What the task requires ▸ Quote the listing in full, exactly as given, minus any pictures.
═══ Dataset content
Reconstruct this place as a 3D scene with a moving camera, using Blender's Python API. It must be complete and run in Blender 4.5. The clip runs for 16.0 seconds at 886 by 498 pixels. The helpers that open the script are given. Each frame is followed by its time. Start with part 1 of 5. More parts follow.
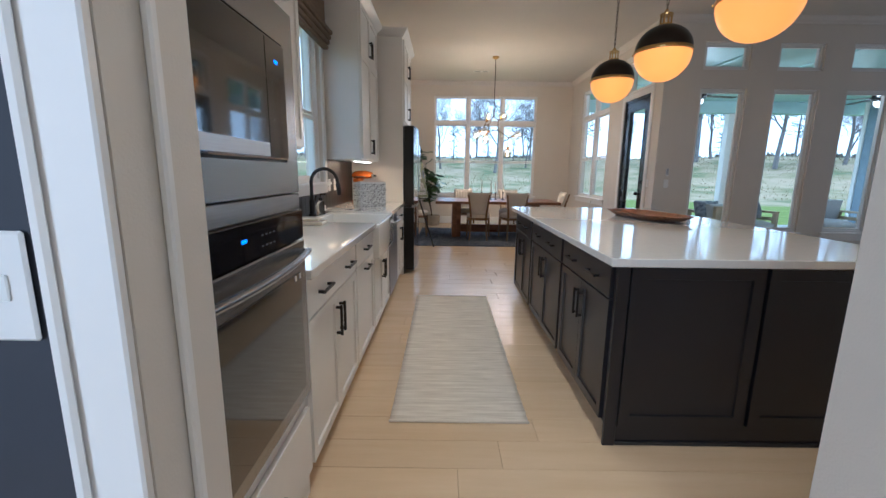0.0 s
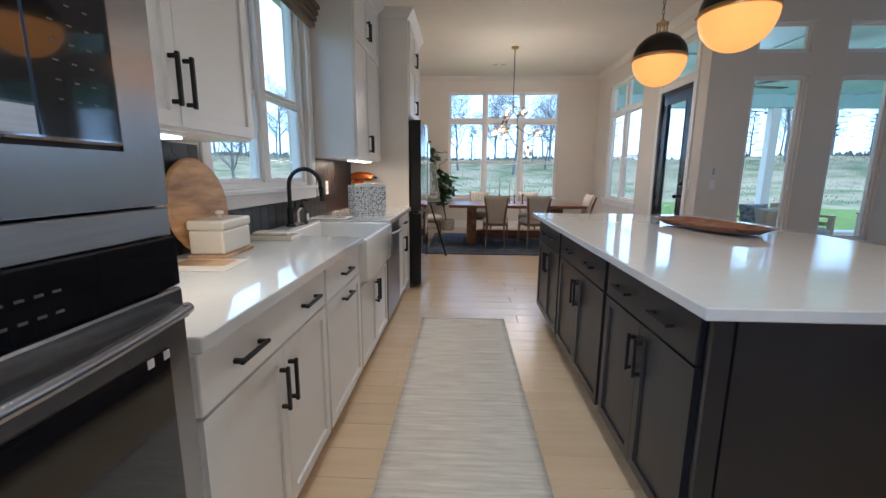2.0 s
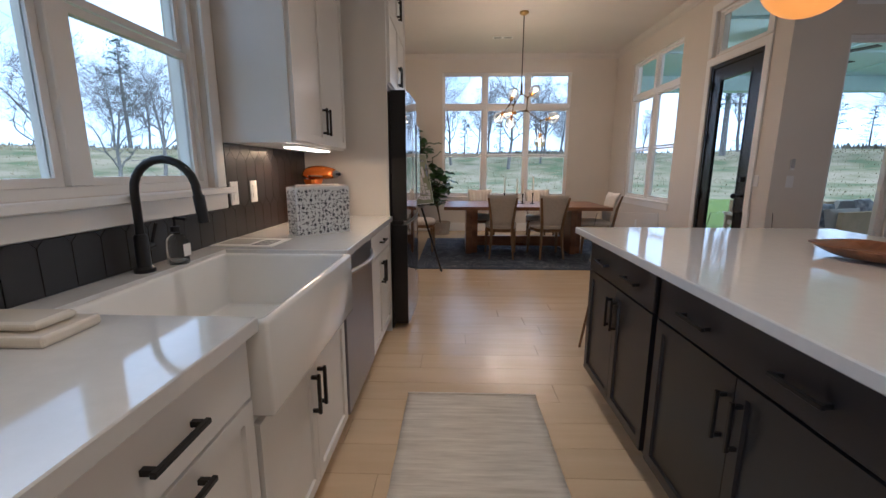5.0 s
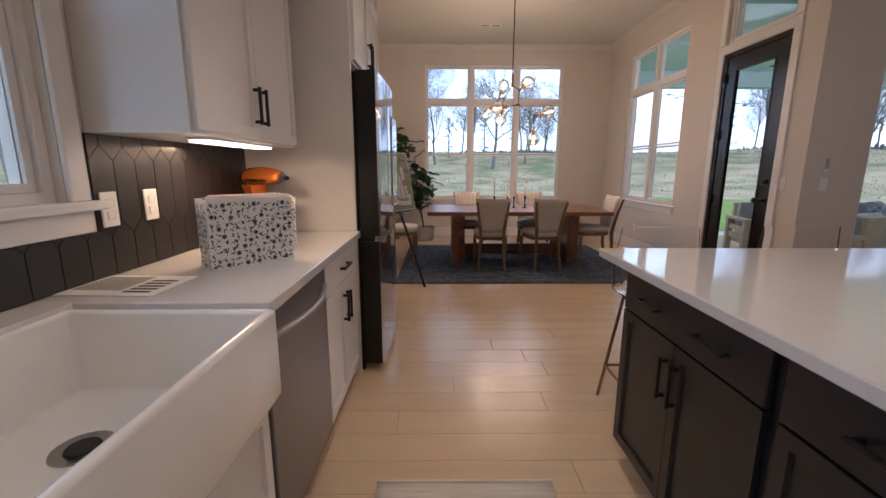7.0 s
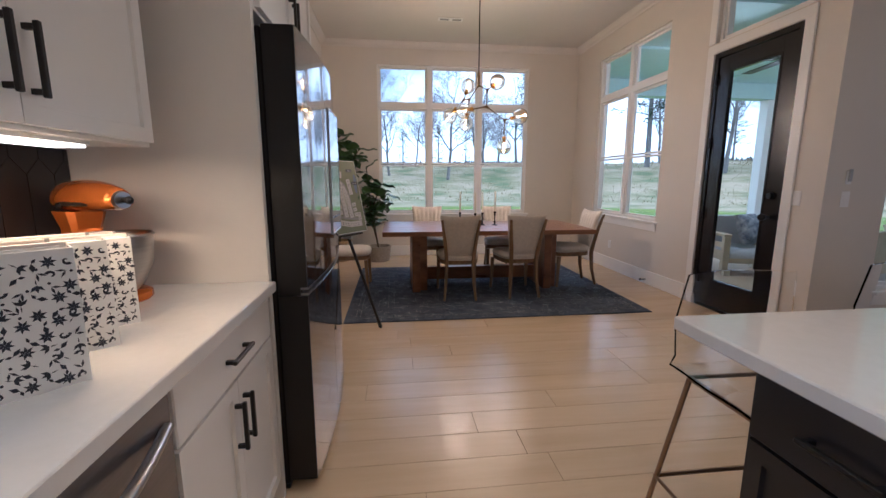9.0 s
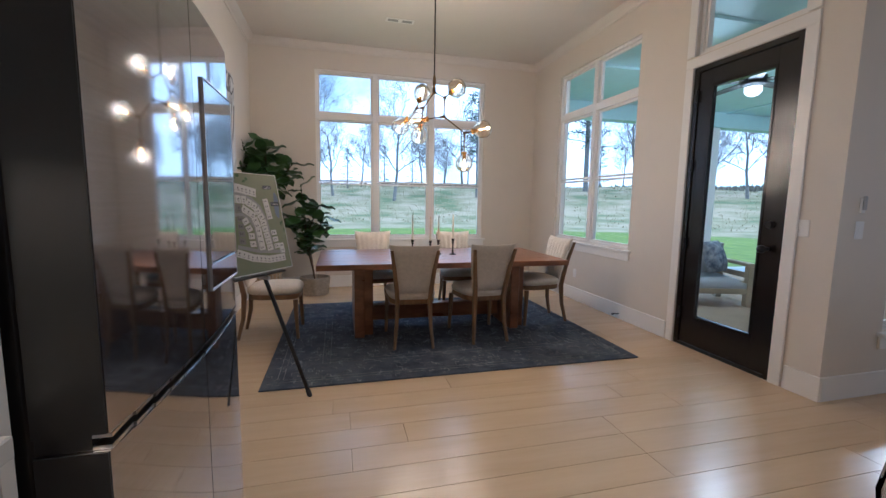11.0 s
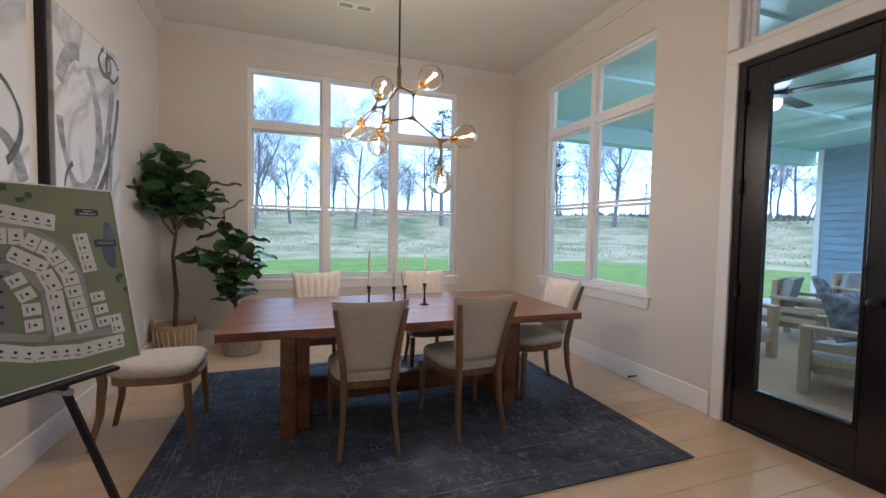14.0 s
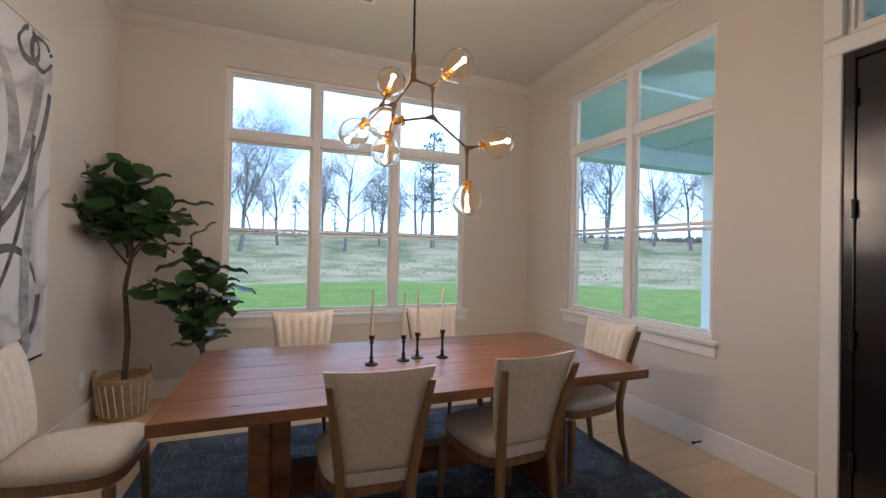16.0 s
══════
Response to the exercise ▸
Reconstruct this place as a 3D scene with a moving camera, using Blender's Python API. It must be complete and run in Blender 4.5. The clip runs for 16.0 seconds at 886 by 498 pixels. The helpers that open the script are given. Each frame is followed by its time. Start with part 1 of 5. More parts follow.
0.0 s
2.0 s
5.0 s
7.0 s
9.0 s
11.0 s
14.0 s
16.0 s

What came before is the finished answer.